Actually, Google has an Adwords tools which allow you to estimate what it would cost you to run an ad.
IIRC, that has estimated Cost Per Click (CPC) and Cost Per Thousand (CPM) columnns, along with estimated impressions and a sweet API to pull it all together.
Many people estimate Google takes a 20-40% rip from the advertiser, and gives the adsense guy the rest of the payout. So from that you can estimate what the adsense ads pay.
How much Google takes is not confidential, you can compute it from their SEC filings. Would you believe that they take 70% of the advertiser's money, and give back 30% to the site owner?
Google provides a lot of this data to advertisers -- so they bid for more word combinations.
Even though Made-For-AdSense microsites are polluting the infosphere, in the short term they probably even make Google money. Overstuffing natural results with repetitive, poorly-written information? Great, you're more likely to click a paid ad instead! Making it so all the top 10 natural results are AdSense-holding pages? Great, no matter where you go, you might click a Google ad!
Making it so all the top 10 natural results are AdSense-holding pages?
Actually, that's probably the one area Google won't go for, but it results in a smaller pool of people to make money off of, as consumers can't get the right answers to their questions.

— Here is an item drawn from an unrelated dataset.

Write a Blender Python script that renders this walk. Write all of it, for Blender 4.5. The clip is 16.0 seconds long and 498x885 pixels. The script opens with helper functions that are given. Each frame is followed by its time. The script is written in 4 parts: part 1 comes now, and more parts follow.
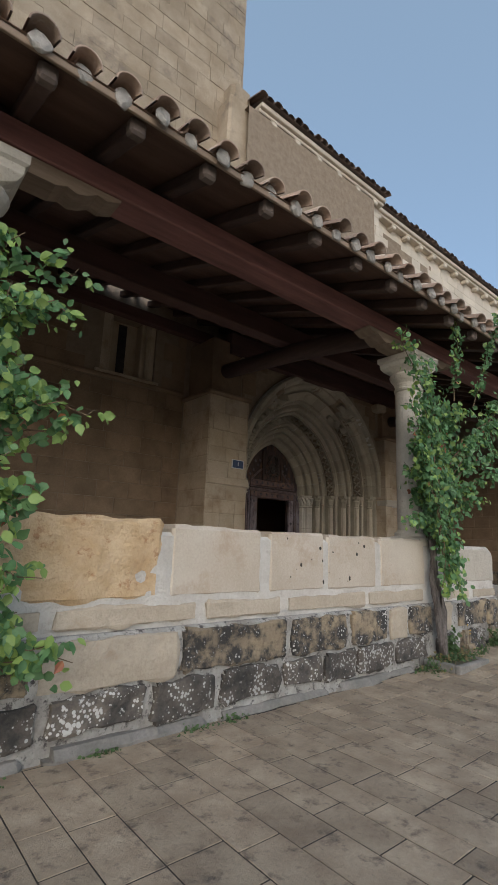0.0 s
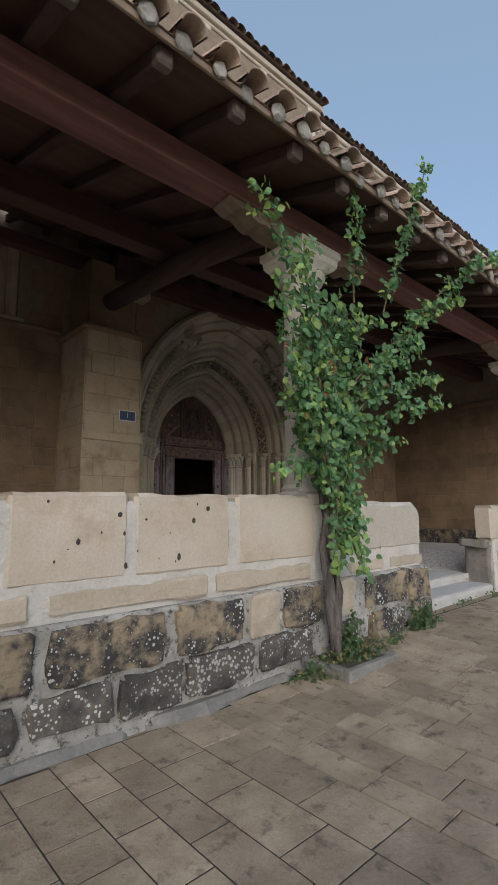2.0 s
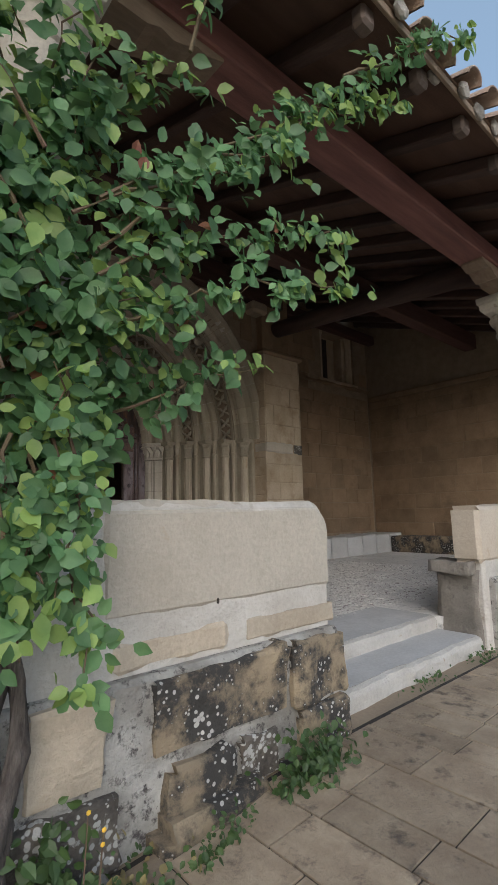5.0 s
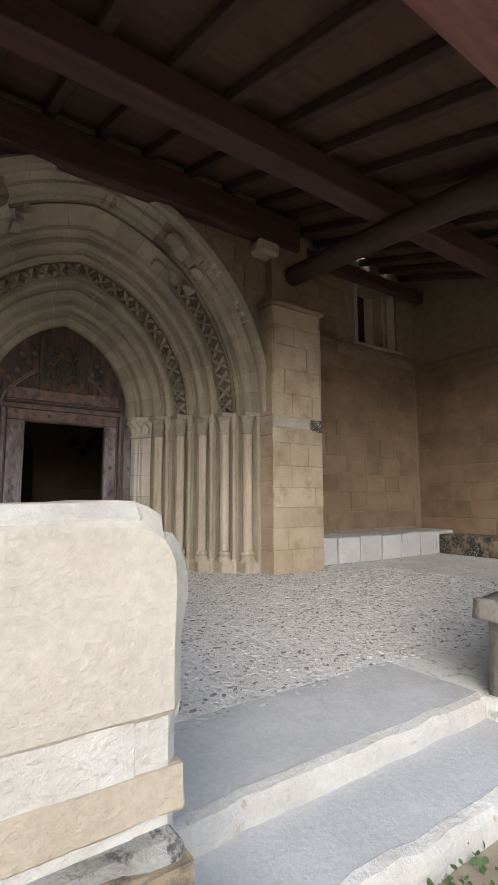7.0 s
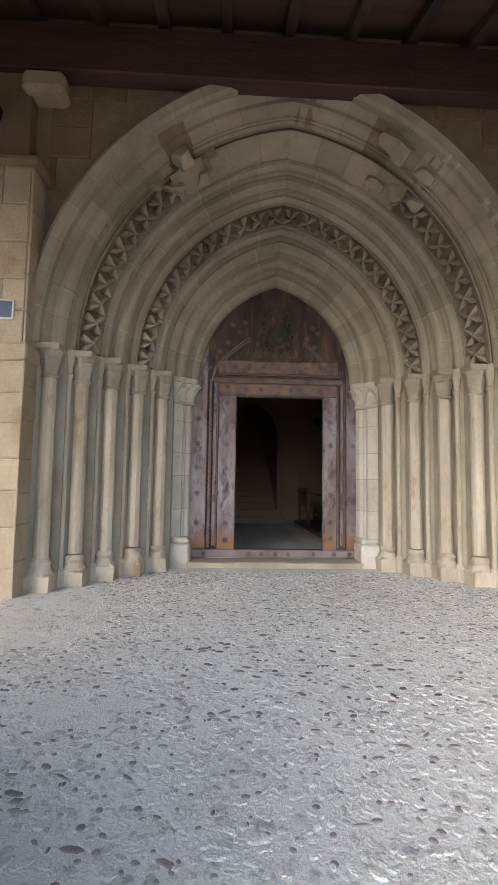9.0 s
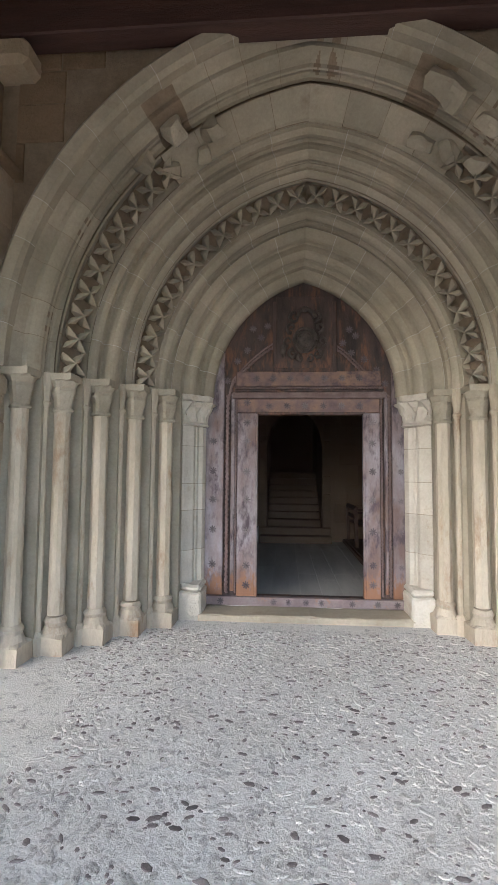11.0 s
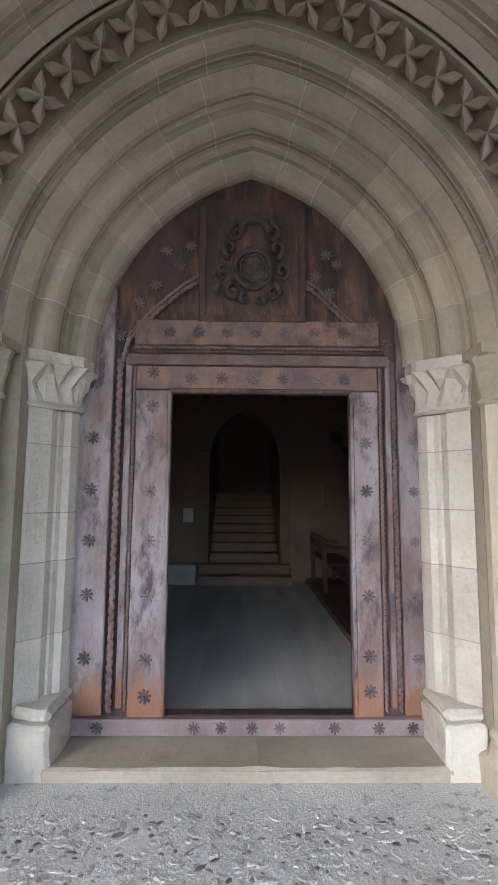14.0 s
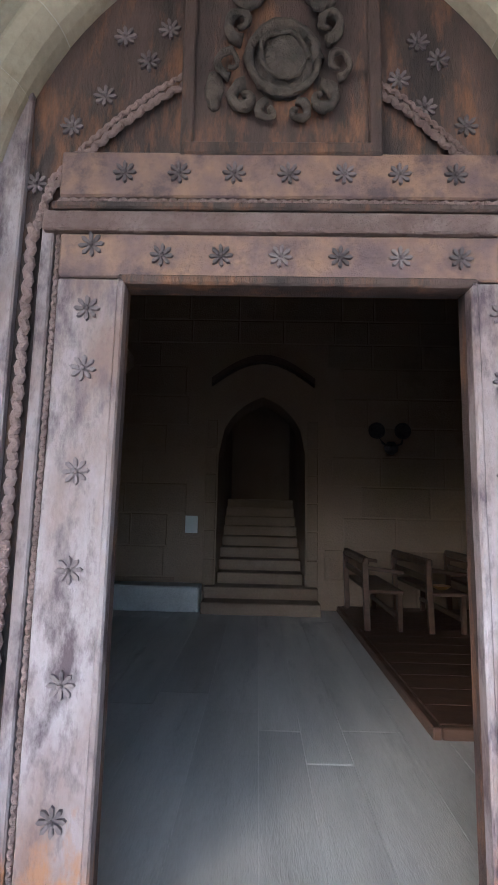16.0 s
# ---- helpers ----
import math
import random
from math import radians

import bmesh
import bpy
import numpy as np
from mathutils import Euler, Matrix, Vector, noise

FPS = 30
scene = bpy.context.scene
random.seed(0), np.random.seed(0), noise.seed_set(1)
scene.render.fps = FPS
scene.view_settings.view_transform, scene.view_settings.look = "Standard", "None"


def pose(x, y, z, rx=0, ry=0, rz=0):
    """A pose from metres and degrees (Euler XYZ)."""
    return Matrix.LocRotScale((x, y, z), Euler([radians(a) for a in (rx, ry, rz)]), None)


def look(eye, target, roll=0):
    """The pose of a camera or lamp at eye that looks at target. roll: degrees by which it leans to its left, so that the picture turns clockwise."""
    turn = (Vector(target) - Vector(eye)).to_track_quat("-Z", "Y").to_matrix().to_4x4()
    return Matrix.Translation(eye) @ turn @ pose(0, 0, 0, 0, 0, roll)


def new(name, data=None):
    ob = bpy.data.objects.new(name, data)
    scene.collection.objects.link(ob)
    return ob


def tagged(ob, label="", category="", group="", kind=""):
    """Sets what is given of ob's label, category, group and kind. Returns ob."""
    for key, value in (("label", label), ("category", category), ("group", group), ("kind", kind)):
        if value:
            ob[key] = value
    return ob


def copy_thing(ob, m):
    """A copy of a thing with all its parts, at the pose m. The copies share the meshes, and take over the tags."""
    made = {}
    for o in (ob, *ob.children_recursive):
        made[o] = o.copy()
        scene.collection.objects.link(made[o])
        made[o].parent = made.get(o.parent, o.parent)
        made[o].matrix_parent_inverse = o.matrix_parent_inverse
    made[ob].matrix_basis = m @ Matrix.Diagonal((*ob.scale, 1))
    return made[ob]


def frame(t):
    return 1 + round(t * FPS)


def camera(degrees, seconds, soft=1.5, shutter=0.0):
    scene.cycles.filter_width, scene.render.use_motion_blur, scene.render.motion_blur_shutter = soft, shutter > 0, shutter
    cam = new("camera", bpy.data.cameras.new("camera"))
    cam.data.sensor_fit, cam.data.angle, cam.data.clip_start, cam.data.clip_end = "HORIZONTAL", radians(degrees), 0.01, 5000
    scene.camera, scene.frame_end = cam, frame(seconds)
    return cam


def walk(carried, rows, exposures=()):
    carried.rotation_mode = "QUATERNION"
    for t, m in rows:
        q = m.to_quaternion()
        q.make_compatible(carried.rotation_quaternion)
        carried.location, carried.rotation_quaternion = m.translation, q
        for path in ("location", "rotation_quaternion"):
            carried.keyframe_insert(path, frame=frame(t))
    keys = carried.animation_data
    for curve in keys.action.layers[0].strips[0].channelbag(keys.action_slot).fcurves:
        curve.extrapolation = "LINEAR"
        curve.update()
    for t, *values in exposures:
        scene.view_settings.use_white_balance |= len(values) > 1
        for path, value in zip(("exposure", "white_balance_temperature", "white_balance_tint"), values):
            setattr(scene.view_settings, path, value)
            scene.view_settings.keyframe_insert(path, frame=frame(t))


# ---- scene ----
cam = camera(54.5, 16.0)
PATH = [
    (0, (0.556, 0.078, 1.344), (1.797, 1.593, 1.749), 2.1),
    (0.5, (1.117, 0.135, 1.336), (2.348, 1.67, 1.697), 1.2),
    (1, (1.659, 0.299, 1.338), (2.892, 1.841, 1.654), 0.9),
    (1.5, (2.212, 0.422, 1.356), (3.45, 1.964, 1.657), 1.0),
    (2, (2.764, 0.521, 1.339), (4.089, 1.994, 1.613), -0.5),
    (2.5, (3.284, 0.653, 1.351), (4.692, 2.049, 1.61), -2.2),
    (3, (3.803, 0.816, 1.337), (5.228, 2.204, 1.544), -3.1),
    (3.5, (4.264, 1.057, 1.343), (5.68, 2.45, 1.577), -2.0),
    (4, (4.769, 1.199, 1.345), (6.159, 2.612, 1.612), -1.6),
    (4.5, (5.224, 1.389, 1.344), (6.58, 2.832, 1.622), -0.9),
    (5, (5.716, 1.534, 1.344), (7.029, 3.016, 1.632), -1.3),
    (5.2, (5.891, 1.575, 1.369), (7.167, 3.087, 1.659), -1.2),
    (7.3, (7.697, 2.479, 1.41), (8.761, 4.159, 1.626), 0.2),
    (7.5, (7.858, 2.544, 1.4), (8.83, 4.279, 1.612), 0.3),
    (8, (8.138, 2.811, 1.384), (8.864, 4.665, 1.572), 1.3),
    (8.5, (8.34, 3.145, 1.391), (8.803, 5.081, 1.579), 1.0),
    (9, (8.537, 3.428, 1.401), (8.638, 5.419, 1.563), 0.9),
    (9.2, (8.577, 3.518, 1.397), (8.549, 5.513, 1.542), 0.9),
    (11.3, (8.992, 4.551, 1.905), (8.843, 6.541, 2.039), 0.5),
    (11.5, (8.954, 4.685, 1.928), (8.845, 6.677, 2.078), 0.7),
    (12, (8.926, 5.016, 1.928), (8.906, 7.009, 2.098), 0.5),
    (12.5, (8.964, 5.415, 1.945), (8.972, 7.407, 2.119), 0.5),
    (13, (8.972, 5.834, 1.935), (9.032, 7.825, 2.113), 0.0),
    (13.5, (9.084, 6.22, 1.901), (9.138, 8.211, 2.082), 0.0),
    (14, (9.128, 6.581, 1.849), (9.156, 8.569, 2.067), 0.4),
    (14.5, (9.143, 6.977, 1.819), (9.147, 8.957, 2.099), 0.4),
    (15, (9.187, 7.376, 1.818), (9.166, 9.355, 2.106), 0.5),
    (15.5, (9.118, 7.762, 1.816), (9.128, 9.742, 2.097), 1.0),
    (16, (9.133, 8.082, 1.773), (9.09, 10.065, 2.036), 1.3),
]
EXPOSURES = [(0.0, 0.2, 5600, 10), (5.0, 0.35, 5600, 10), (7.3, 1.45, 5650, 10), (8.0, 1.7, 5600, 10), (9.0, 1.95, 5550, 10), (11.5, 2.3, 5350, 10), (14.5, 2.4, 5100, 10), (16.0, 3.15, 5050, 10)]
walk(cam, [(t, look(eye, aim, lean)) for t, eye, aim, lean in PATH], EXPOSURES)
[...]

The key needs to be high-quality content delivery. Without that, you leave yourself vulnerable to being banned.
Yet: there's an inherent tension. Unless there's a credible threat people will go to another engine for natural results, for Google to degrade their own natural results slightly can improve Google's quarterly revenues!
Let's say Google is A/B testing a ranking tweak. Option A results in more searches (because people don't find exactly what they're looking for on the first try), and more clicks on ads (because they look relatively better). Option B results in one click on a natural result and nothing further.
Are we sure they'll always choose option B?
Maybe Google can add a new advanced operator: [-src:googlesyndication.com]. That is, don't return results that 'source' (as in <SCRIPT SRC="">) Google ad units.
Surely it's something google keep pretty close to their chests?